La canzone napoletana è celebre in tutto il mondo, e l’UNESCO ha riconosciuto che il napoletano non è un dialetto bensì una lingua. Malgrado ciò, come tanti altri idiomi scritti e parlati, che rappresentano un enorme archivio storico trasmesso tra secoli, è riconosciuto come un idioma parlato all’interno dei suoi confini. Perché questa differenza sul riconoscimento linguistico? Questi idiomi si dovrebbero definire dialetti, parlate regionali o vere lingue?
“Partiamo dal fatto che l’UNESCO non ha fatto altro che riconoscere quello che i linguisti sanno dall’Ottocento: in Italia si parlano una dozzina di lingue, e quelle al di sopra della ‘linea gotica’, cioè i dialetti dalla forte componente celtica come l’emiliano, il lombardo, il piemontese, nonché i dialetti veneti e quelli ladini dal Friuli al Trentino alla Svizzera, sono lingue che appartengono al gruppo occidentale delle lingue neolatine, mentre l’italiano, i dialetti centrali, meridionali, insulari e il rumeno appartengono al gruppo orientale.
Sardo e Fiulano sono riconosciuti come lingue anche dalla legge del 1999 che attua la Costituzione in ordine alla tutela delle minoranze linguistiche.
Perché dodici lingue sono diventate ‘dialetti’ e una è diventata ‘lingua’? Non ricordo chi sia l’autore della battuta, ma è molto chiara: le lingue sono dialetti che hanno alle loro spalle un esercito che le promuove ed impone. Alla fine del Quattrocento il Doge Foscari aveva capito che la Serenissima doveva smettere di essere una repubblica marinara, visto che i traffici si spostavano verso l’Atlantico, e doveva diventare una potenza di terra, come gli stati unitari europei che stavano formandosi: se non fosse stato sconfitto dai mercanti e avesse proseguito nel progetto di conquistare la pianura padana (era giunto fino a Bergamo!), ci sarebbe stato uno stato di lingua veneta, sostenuto dall’esercito veneziano”.
Camilleri usa il siciliano in modo notevole nella narrazione. Se le stesse frasi, le stesse storie, e gli stessi dialoghi si leggessero in italiano, anziché in siciliano, il risultato sarebbe diverso? Qual è la sua opinione sull’uso del dialetto in narrativa?
“Camilleri ripercorre il disegno di Pasolini – e fino a vent’anni fa nessun editore voleva pubblicarlo. Poi è esploso, ed è il più venduto autore italiano in Italia: perché la gente ha capito la ricchezza del finto siciliano di Camilleri, lingua dell’essere di Montalbano e degli altri protagonisti dei romani di Camilleri. Il quale non scrive solo in dialetto: in ogni suo libro c’è un gioco amplissimo di scelte linguistiche, dall’aulico italiano dei fascisti all’italiano arido degli avvocati: quando Montalbano è dal questore, usa un italiano normalissimo – ma i suoi pensieri sono in siculo-camilleriano, perché in quella lingua si esprime il suo essere, mentre in italiano Montalbano finge”.

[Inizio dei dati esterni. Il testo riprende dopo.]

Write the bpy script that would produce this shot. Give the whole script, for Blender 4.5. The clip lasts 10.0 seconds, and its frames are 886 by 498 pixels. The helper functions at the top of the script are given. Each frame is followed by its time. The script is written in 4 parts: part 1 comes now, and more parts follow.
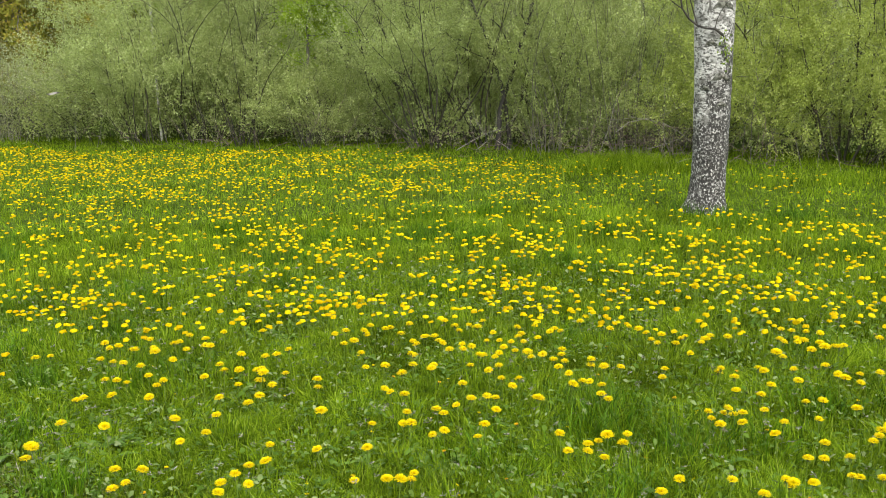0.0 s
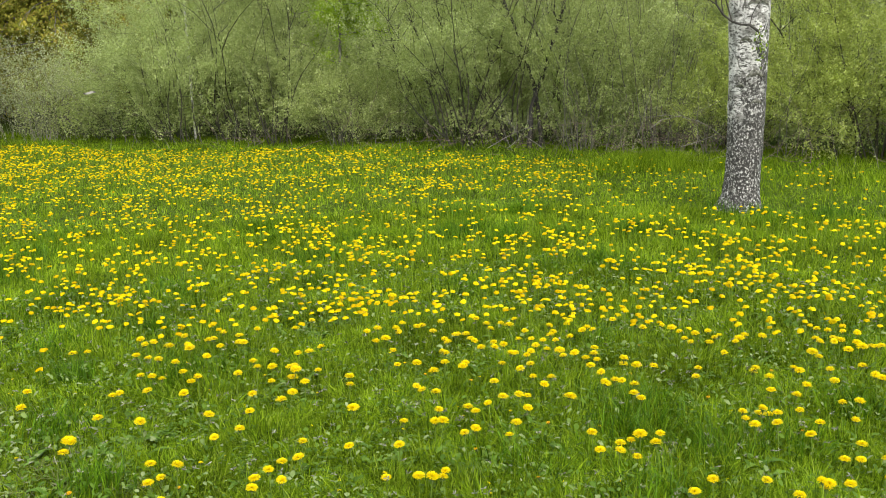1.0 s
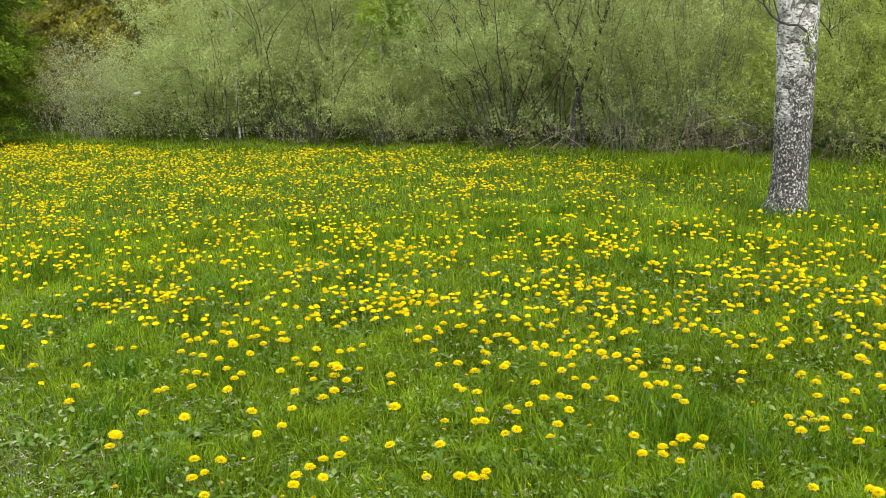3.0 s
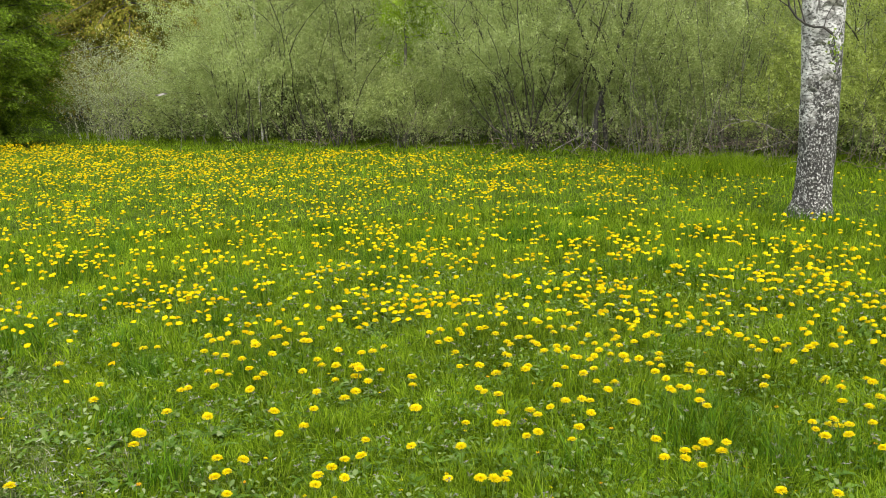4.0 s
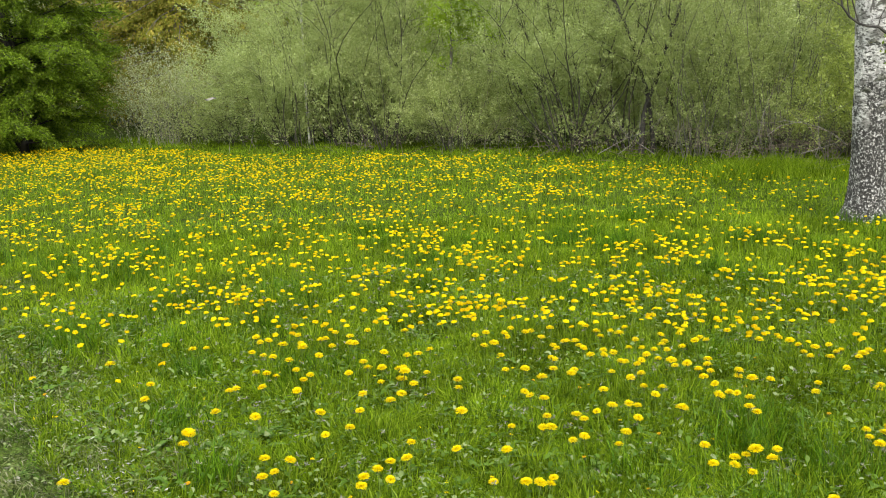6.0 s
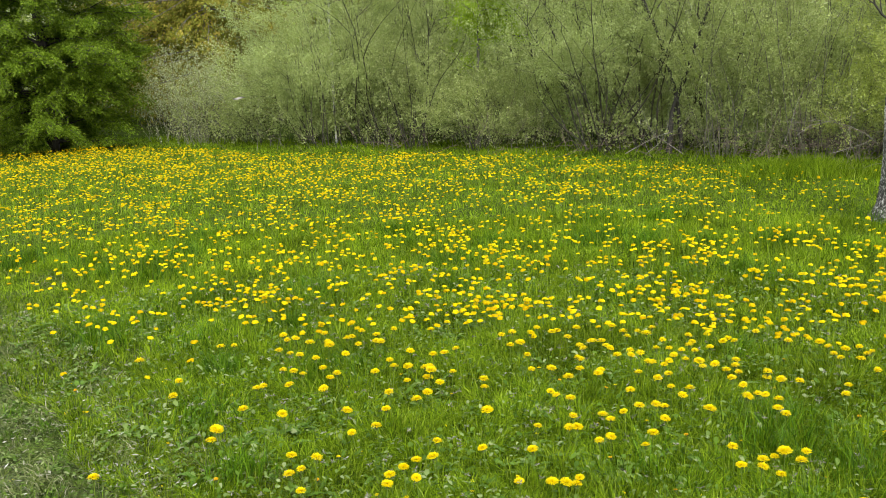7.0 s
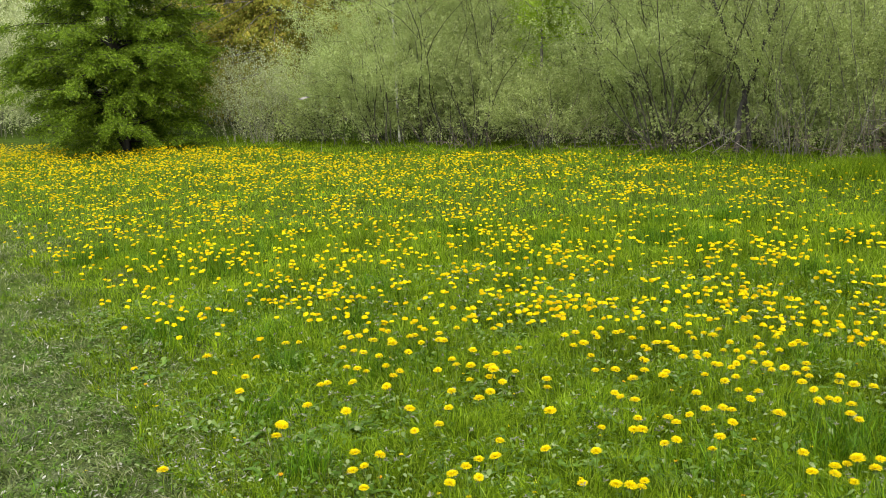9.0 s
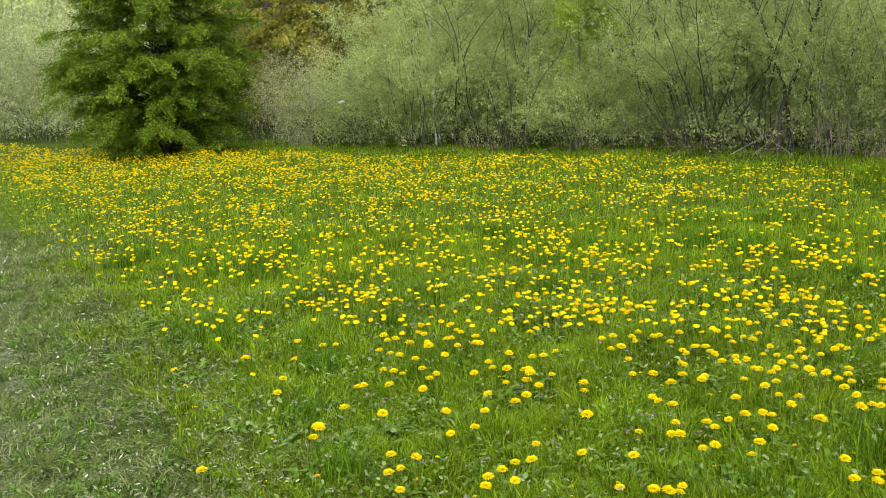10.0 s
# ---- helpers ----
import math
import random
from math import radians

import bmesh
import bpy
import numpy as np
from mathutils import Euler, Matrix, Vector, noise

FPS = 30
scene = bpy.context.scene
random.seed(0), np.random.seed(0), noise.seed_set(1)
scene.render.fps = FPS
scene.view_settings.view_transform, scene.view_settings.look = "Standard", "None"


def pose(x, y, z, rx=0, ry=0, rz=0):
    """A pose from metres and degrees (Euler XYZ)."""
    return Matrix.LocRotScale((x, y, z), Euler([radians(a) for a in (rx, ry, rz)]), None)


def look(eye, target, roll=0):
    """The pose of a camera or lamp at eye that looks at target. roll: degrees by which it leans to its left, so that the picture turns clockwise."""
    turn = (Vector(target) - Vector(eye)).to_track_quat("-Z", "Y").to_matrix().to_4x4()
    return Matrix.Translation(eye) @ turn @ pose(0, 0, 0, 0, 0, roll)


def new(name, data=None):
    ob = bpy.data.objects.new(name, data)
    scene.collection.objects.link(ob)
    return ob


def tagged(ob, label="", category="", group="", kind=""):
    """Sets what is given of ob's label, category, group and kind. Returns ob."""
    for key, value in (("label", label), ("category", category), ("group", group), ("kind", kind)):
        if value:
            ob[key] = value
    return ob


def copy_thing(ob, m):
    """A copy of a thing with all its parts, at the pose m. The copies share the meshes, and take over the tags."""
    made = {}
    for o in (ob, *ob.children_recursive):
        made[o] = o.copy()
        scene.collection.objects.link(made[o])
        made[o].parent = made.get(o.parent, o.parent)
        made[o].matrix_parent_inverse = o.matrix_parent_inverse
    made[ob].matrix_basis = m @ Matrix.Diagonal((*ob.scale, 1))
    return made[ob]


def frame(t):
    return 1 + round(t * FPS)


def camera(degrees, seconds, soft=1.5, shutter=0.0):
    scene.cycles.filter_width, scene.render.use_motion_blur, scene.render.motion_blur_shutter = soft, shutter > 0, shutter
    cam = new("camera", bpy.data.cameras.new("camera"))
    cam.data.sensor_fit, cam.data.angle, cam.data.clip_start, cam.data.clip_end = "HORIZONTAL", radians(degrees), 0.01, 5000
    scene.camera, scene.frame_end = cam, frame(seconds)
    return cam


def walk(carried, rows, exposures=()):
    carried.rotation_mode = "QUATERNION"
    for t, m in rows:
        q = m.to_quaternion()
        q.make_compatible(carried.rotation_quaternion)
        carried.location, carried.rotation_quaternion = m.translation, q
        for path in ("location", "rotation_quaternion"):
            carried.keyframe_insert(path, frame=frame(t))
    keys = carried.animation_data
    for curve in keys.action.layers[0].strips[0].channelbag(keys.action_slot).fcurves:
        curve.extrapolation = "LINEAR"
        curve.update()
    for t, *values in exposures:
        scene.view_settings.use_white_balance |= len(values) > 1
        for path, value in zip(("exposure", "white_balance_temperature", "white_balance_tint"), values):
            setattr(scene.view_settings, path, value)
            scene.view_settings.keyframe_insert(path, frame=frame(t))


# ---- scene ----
cam = camera(50.93, 10.0, soft=0.88)
# seconds, eye (m), turn (degrees): a slow hand-held pan to the left from one spot
ROWS = [
    (0, 0.0001, 0, 1.5201, 76.998, 1.169, -0.27),
    (0.5, -0.0026, 0.0011, 1.5196, 76.932, 1.265, 0.655),
    (1, -0.0034, -0.0022, 1.5203, 76.917, 1.511, 1.612),
    (1.5, -0.0054, -0.0029, 1.5212, 76.919, 1.619, 2.447),
    (2, -0.0073, -0.0036, 1.5208, 76.937, 1.668, 2.991),
    (2.5, -0.0079, -0.0034, 1.5202, 76.979, 1.646, 3.537),
    (4, -0.0154, -0.008, 1.5195, 77.195, 1.533, 5.478),
    (4.5, -0.0157, -0.0103, 1.5206, 77.317, 1.703, 6.114),
    (5, -0.0149, -0.0096, 1.52, 77.389, 1.801, 6.778),
    (5.5, -0.0183, -0.0071, 1.5191, 77.419, 1.9, 7.47),
    (7, -0.0219, -0.012, 1.517, 77.486, 2.114, 9.819),
    (7.5, -0.0258, -0.0084, 1.5166, 77.342, 2.189, 10.783),
    (8, -0.026, -0.0096, 1.5186, 77.27, 2.421, 11.901),
    (8.5, -0.0271, -0.0135, 1.5183, 77.402, 2.412, 12.553),
    (9, -0.0298, -0.011, 1.5186, 77.58, 2.596, 13.597),
    (9.5, -0.0286, -0.0083, 1.5169, 77.719, 2.834, 14.742),
    (10, -0.0271, -0.0132, 1.5185, 77.864, 3.036, 15.823),
]
EXPOSURE = 1.31
walk(cam, [(t, pose(x, y, z, rx, ry, rz)) for t, x, y, z, rx, ry, rz in ROWS], [(0.0, EXPOSURE), (10.0, EXPOSURE)])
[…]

L’abilità di parlare un dialetto e cambiare registro secondo il luogo, la situazione, l’interlocutore, e stato d’animo è un vantaggio o uno svantaggio per i parlanti e per chi li ascolta?

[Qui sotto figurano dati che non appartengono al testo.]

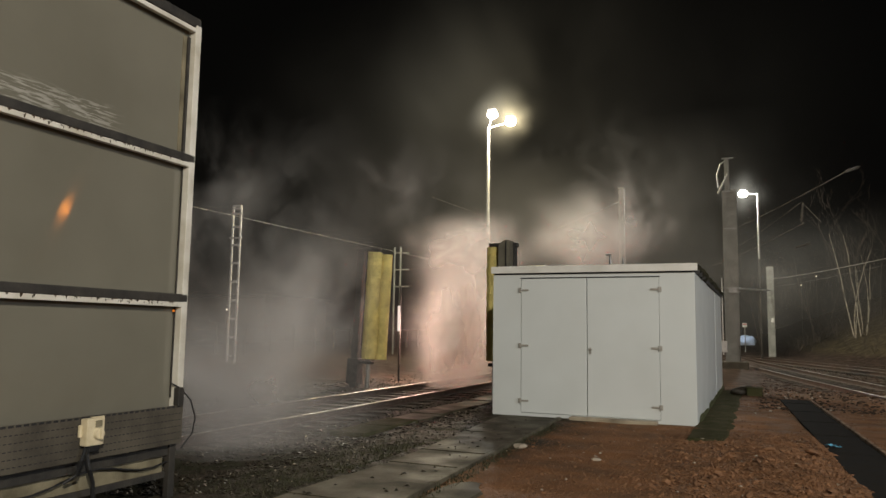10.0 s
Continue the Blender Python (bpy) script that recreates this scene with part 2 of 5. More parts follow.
def rod(bm, a, b, r0, r1=None, seg=10, mi=0):
    a, b = Vector(a), Vector(b)
    r1 = r0 if r1 is None else r1
    q = (b - a).to_track_quat("Z", "Y").to_matrix()
    rings = []
    for p, r in ((a, r0), (b, r1)):
        rings.append([bm.verts.new(p + q @ Vector((r * math.cos(2 * math.pi * k / seg), r * math.sin(2 * math.pi * k / seg), 0))) for k in range(seg)])
    fs = [bm.faces.new((rings[0][k], rings[0][(k + 1) % seg], rings[1][(k + 1) % seg], rings[1][k])) for k in range(seg)]
    fs += [bm.faces.new(rings[0][::-1]), bm.faces.new(rings[1])]
    for f in fs:
        f.material_index = mi
    return rings


def tube(bm, pts, radii, seg=8):
    pts = [Vector(p) for p in pts]
    if not isinstance(radii, (list, tuple)):
        radii = [radii] * len(pts)
    last = None
    for k, p in enumerate(pts):
        d = (pts[min(k + 1, len(pts) - 1)] - pts[max(k - 1, 0)]).normalized()
        u = d.orthogonal().normalized() if last is None else (u0 - d * u0.dot(d)).normalized()
        u0, v = u, d.cross(u)
        ring = [bm.verts.new(p + radii[k] * (math.cos(2 * math.pi * j / seg) * u + math.sin(2 * math.pi * j / seg) * v)) for j in range(seg)]
        if last:
            for j in range(seg):
                bm.faces.new((last[j], last[(j + 1) % seg], ring[(j + 1) % seg], ring[j]))
        else:
            bm.faces.new(ring[::-1])
        last = ring
    bm.faces.new(last)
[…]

“È una necessità. Provi lei a Vivere a Venezia o Napoli sapendo solo l’italiano!”.
Una famosa citazione di Pier Paolo Pasolini dice: “Il contadino che parla il suo dialetto è padrone di tutta la sua realtà”. Perché Pasolini dava molto importanza ai dialetti?
“Perché dava importanza alla vita vera delle persone, alle loro emozioni, rabbie, ai loro progetti e desideri”.
Oggi, i neologismi e i forestierismi illuminano o oscurano la nostra lingua nazionale?
“Sono solo il risultato di un’enorme pigrizia. Prima ho risposto usando ‘comunicazioni di massa’ anziché mass media: ci vuole poco. Ma il dramma è che sono gli incolti, e provinciali, quelli che vogliono apparire, che infarciscono l’italiano di anglicismi, spesso pronunciati male (pèrformance, manàgement, ad esempio); le persone colte sanno l’uno e l’altro – e anche il dialetto, spesso”.
Da un paio d’anni si legge che l’italiano sarebbe la quarta lingua straniera più studiata nel mondo, perché questo? Lei pensa che nei dati siano inclusi anche i dialetti?
“Era un difetto di prospettiva e di calcolo. Oggi neanche il Ministero degli Esteri cita più questo dato”.
Secondo lei il governo italiano dovrebbe cercare di preservare i dialetti all’estero? Oppure dovrebbe farli dimenticare per promuovere solo l’italiano?
“In queste cose il governo non c’entra. Sono le comunità. Un editore padovano sta creando una collana di testi scritti da emigranti o loro discendenti, e di cui mi è stata affidata la direzione scientifica: ebbene, non abbiamo ricevuto una sola proposta in dialetto”.